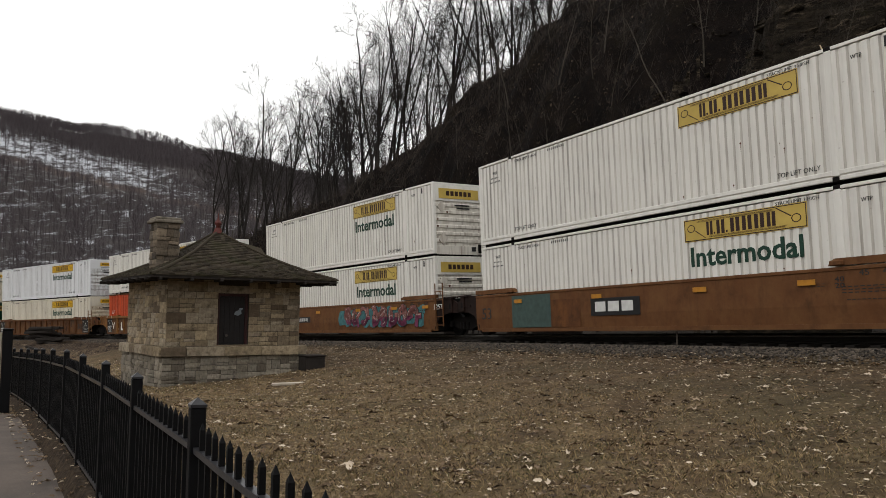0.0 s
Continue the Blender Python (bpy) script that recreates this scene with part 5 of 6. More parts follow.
    for k, m in enumerate((Matrix.Translation((0.14, 1.70, 0)), Matrix.Translation((0.14, 2.38, 0)) @ Matrix.Rotation(radians(-90), 4, "Z"), Matrix.Translation((0.82, 1.70, 0)) @ Matrix.Rotation(radians(90), 4, "Z"), Matrix.Translation((0.82, 2.38, 0)) @ Matrix.Rotation(radians(180), 4, "Z"))):
        for x0, x1, z0, z1 in split_stones(0, 0.68, 2.3, 4.34, rng, 0.5, 0.36):
            part("stone", stone_mesh(x1 - x0, z1 - z0, rng.uniform(0.012, 0.06), rng, M_CHIMNEY), M_CHIMNEY, ch, "", m @ Matrix.Translation((x0, 0.02, z0)))
    part("cap_stone", Build().box(0.04, 0.92, 1.60, 2.48, 4.34, 4.44, 0.02).box(0.1, 0.86, 1.66, 2.42, 4.44, 4.52, 0.02), M_BASE, ch)
    # bell-cast hip roof, course by course
    half, c0 = w / 2 + 0.78, w / 2
    roof = new("roof")
    roof.parent = th
    roof.matrix_basis = pose(0.10, 0, 0.1)
    prof = ([0, 0.23, 0.43, 0.61, 0.8, 1.0], [0, 0.30, 0.535, 0.705, 0.865, 1.0])
    drop = Z_APEX - (Z_TOP - 0.12)
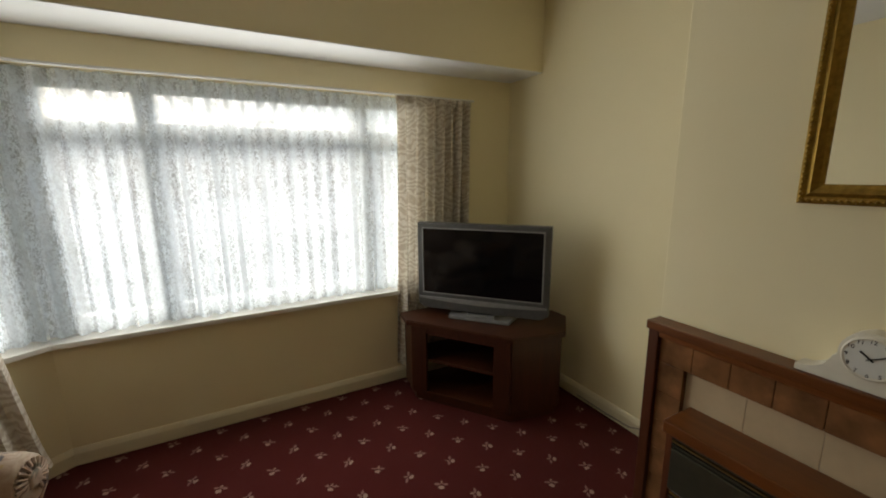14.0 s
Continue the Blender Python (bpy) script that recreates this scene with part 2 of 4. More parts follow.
def net_cloth():
    """White lace: partly clear, partly a thin scattering weave."""
    m = Mat("net_lace", 0.9, spec=0.1)
    v = m.coords()
    m.colour((0.86, 0.88, 0.90))
    lace = m.noise(m.coords((1, 1, 0.7)), 62, 4, 0.7, 1.2)
    clear = m.ramp(lace, [(0.44, (0.10,) * 3), (0.58, (0.50,) * 3)])
    gather = m.node("TexWave", Scale=3.6, Distortion=2.2, Detail=2.0)
    gather.inputs["Detail Scale"].default_value = 1.2
    m.link(m.coords((1, 1, 0.12)), gather.inputs["Vector"])
    clear = m.math("MULTIPLY", clear, m.math("MULTIPLY_ADD", gather.outputs["Fac"], 0.75, 0.45))
    trans = m.node("BsdfTranslucent", Color=(0.88, 0.95, 1.0, 1))
    hole = m.node("BsdfTransparent")
    cloth, mixer = m.node("MixShader", Fac=0.85), m.node("MixShader")
    m.link(m.b.outputs[0], cloth.inputs[1])
    m.link(trans.outputs[0], cloth.inputs[2])
    m.link(clear, mixer.inputs[0])
    m.link(cloth.outputs[0], mixer.inputs[1])
    m.link(hole.outputs[0], mixer.inputs[2])
    m.link(mixer.outputs[0], m.t.nodes["Material Output"].inputs["Surface"])
    return m.m


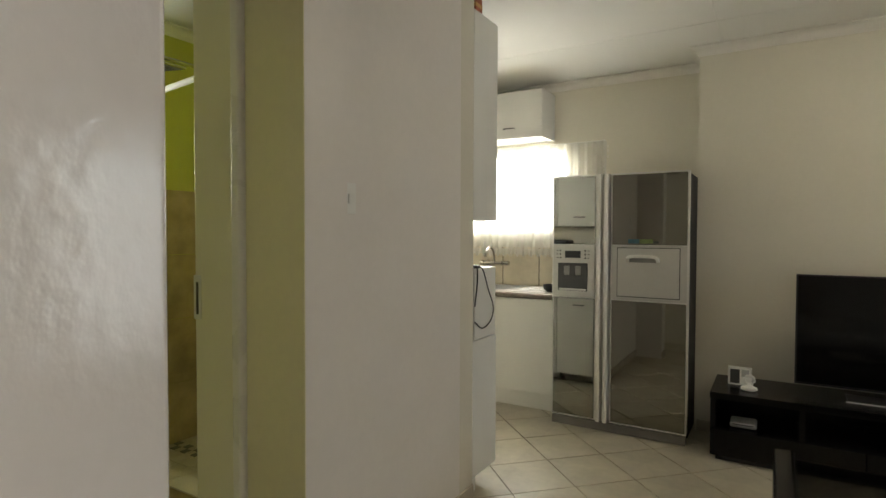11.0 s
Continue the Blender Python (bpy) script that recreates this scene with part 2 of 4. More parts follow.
def weighted_normals(me, limit=math.cos(radians(40))):
    """Corner normals weighted by area, so that broad faces stay flat and only their bevels shade round."""
    faces = [(p.normal.copy(), p.area) for p in me.polygons]
    round_vert = [[] for v in me.vertices]
    for p in me.polygons:
        for v in p.vertices:
            round_vert[v].append(p.index)
    out = [None] * len(me.loops)
    for p in me.polygons:
        own = faces[p.index][0]
        for li in p.loop_indices:
            total = Vector((0, 0, 0))
            for q in round_vert[me.loops[li].vertex_index]:
                if faces[q][0].dot(own) > limit:
                    total += faces[q][0] * faces[q][1] ** 2
            out[li] = total.normalized() if total.length > 1e-20 else own
    me.normals_split_custom_set(out)


def thing(name, at, label, category, group="", kind=""):
    ob = new(name)
    ob.location = at
    ob.empty_display_size = 0.1
    return tagged(ob, label, category, group, kind)


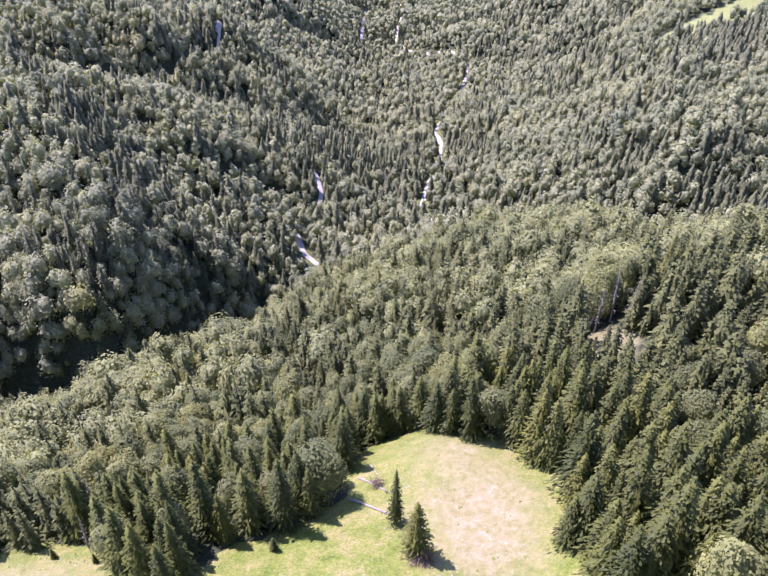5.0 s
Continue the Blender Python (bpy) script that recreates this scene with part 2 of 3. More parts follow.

------------------------------------------------------------------------

Return the listing above in full and without alteration, excluding its pictures.

The solution
0.0 s
Continue the Blender Python (bpy) script that recreates this scene with part 5 of 6. More parts follow.
    for k, m in enumerate((Matrix.Translation((0.14, 1.70, 0)), Matrix.Translation((0.14, 2.38, 0)) @ Matrix.Rotation(radians(-90), 4, "Z"), Matrix.Translation((0.82, 1.70, 0)) @ Matrix.Rotation(radians(90), 4, "Z"), Matrix.Translation((0.82, 2.38, 0)) @ Matrix.Rotation(radians(180), 4, "Z"))):
        for x0, x1, z0, z1 in split_stones(0, 0.68, 2.3, 4.34, rng, 0.5, 0.36):
            part("stone", stone_mesh(x1 - x0, z1 - z0, rng.uniform(0.012, 0.06), rng, M_CHIMNEY), M_CHIMNEY, ch, "", m @ Matrix.Translation((x0, 0.02, z0)))
    part("cap_stone", Build().box(0.04, 0.92, 1.60, 2.48, 4.34, 4.44, 0.02).box(0.1, 0.86, 1.66, 2.42, 4.44, 4.52, 0.02), M_BASE, ch)
    # bell-cast hip roof, course by course
    half, c0 = w / 2 + 0.78, w / 2
    roof = new("roof")
    roof.parent = th
    roof.matrix_basis = pose(0.10, 0, 0.1)
    prof = ([0, 0.23, 0.43, 0.61, 0.8, 1.0], [0, 0.30, 0.535, 0.705, 0.865, 1.0])
    drop = Z_APEX - (Z_TOP - 0.12)
14.0 s
Continue the Blender Python (bpy) script that recreates this scene with part 2 of 4. More parts follow.
def net_cloth():
    """White lace: partly clear, partly a thin scattering weave."""
    m = Mat("net_lace", 0.9, spec=0.1)
    v = m.coords()
    m.colour((0.86, 0.88, 0.90))
    lace = m.noise(m.coords((1, 1, 0.7)), 62, 4, 0.7, 1.2)
    clear = m.ramp(lace, [(0.44, (0.10,) * 3), (0.58, (0.50,) * 3)])
    gather = m.node("TexWave", Scale=3.6, Distortion=2.2, Detail=2.0)
    gather.inputs["Detail Scale"].default_value = 1.2
    m.link(m.coords((1, 1, 0.12)), gather.inputs["Vector"])
    clear = m.math("MULTIPLY", clear, m.math("MULTIPLY_ADD", gather.outputs["Fac"], 0.75, 0.45))
    trans = m.node("BsdfTranslucent", Color=(0.88, 0.95, 1.0, 1))
    hole = m.node("BsdfTransparent")
    cloth, mixer = m.node("MixShader", Fac=0.85), m.node("MixShader")
    m.link(m.b.outputs[0], cloth.inputs[1])
    m.link(trans.outputs[0], cloth.inputs[2])
    m.link(clear, mixer.inputs[0])
    m.link(cloth.outputs[0], mixer.inputs[1])
    m.link(hole.outputs[0], mixer.inputs[2])
    m.link(mixer.outputs[0], m.t.nodes["Material Output"].inputs["Surface"])
    return m.m


11.0 s
Continue the Blender Python (bpy) script that recreates this scene with part 2 of 4. More parts follow.
def weighted_normals(me, limit=math.cos(radians(40))):
    """Corner normals weighted by area, so that broad faces stay flat and only their bevels shade round."""
    faces = [(p.normal.copy(), p.area) for p in me.polygons]
    round_vert = [[] for v in me.vertices]
    for p in me.polygons:
        for v in p.vertices:
            round_vert[v].append(p.index)
    out = [None] * len(me.loops)
    for p in me.polygons:
        own = faces[p.index][0]
        for li in p.loop_indices:
            total = Vector((0, 0, 0))
            for q in round_vert[me.loops[li].vertex_index]:
                if faces[q][0].dot(own) > limit:
                    total += faces[q][0] * faces[q][1] ** 2
            out[li] = total.normalized() if total.length > 1e-20 else own
    me.normals_split_custom_set(out)


def thing(name, at, label, category, group="", kind=""):
    ob = new(name)
    ob.location = at
    ob.empty_display_size = 0.1
    return tagged(ob, label, category, group, kind)


5.0 s
Continue the Blender Python (bpy) script that recreates this scene with part 2 of 3. More parts follow.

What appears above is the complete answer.